PROBLEM
Count lines, not occurrences: give the number of lines holding the word "that", and nothing besides.

DATASET EXTRACT
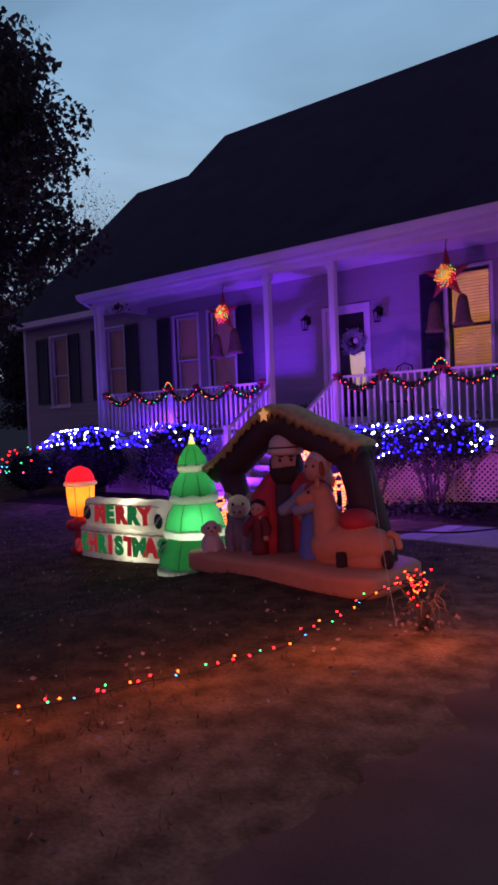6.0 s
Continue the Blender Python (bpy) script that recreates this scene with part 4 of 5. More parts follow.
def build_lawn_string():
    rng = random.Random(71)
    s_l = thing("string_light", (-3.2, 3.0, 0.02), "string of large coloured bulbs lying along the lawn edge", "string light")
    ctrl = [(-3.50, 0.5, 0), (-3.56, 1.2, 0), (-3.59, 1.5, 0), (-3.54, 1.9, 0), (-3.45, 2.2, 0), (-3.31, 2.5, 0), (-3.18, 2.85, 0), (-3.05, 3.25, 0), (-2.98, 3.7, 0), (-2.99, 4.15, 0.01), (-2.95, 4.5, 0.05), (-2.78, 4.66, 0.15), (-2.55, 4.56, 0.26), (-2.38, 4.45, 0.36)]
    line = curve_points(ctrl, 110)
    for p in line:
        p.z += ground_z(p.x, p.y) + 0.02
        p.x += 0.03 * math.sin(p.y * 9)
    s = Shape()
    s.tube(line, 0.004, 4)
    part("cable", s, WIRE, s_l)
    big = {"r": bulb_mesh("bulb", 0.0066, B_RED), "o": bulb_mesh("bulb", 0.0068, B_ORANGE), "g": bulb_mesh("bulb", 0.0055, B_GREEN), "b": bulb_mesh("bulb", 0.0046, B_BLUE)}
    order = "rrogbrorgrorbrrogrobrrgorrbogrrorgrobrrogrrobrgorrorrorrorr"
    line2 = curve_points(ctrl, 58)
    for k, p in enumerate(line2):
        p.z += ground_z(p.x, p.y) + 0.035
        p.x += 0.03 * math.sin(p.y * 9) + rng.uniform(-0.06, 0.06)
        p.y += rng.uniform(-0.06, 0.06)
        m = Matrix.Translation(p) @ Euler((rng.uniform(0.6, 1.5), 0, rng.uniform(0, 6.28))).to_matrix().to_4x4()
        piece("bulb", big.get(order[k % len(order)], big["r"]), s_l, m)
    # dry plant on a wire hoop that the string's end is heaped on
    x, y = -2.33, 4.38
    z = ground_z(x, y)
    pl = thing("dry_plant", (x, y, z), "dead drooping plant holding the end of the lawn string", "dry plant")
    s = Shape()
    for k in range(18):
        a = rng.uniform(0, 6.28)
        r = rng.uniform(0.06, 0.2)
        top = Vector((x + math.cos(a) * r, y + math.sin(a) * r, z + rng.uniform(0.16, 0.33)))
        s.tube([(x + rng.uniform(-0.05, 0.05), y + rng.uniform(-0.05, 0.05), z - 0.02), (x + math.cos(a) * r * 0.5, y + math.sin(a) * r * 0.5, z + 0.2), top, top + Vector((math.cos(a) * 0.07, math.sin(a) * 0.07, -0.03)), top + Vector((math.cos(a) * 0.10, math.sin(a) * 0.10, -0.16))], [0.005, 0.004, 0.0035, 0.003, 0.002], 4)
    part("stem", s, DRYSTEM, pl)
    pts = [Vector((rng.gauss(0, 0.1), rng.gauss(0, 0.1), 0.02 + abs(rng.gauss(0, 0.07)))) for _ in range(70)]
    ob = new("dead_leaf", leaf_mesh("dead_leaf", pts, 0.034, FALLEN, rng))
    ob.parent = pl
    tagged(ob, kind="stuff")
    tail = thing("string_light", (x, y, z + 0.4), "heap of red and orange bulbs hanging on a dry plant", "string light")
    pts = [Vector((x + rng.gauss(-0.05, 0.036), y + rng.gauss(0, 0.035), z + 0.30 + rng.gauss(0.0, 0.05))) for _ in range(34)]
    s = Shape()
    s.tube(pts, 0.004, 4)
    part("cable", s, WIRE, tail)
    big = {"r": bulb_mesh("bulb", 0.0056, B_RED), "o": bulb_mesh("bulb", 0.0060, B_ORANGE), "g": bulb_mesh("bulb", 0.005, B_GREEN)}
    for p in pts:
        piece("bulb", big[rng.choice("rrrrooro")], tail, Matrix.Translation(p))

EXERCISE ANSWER
2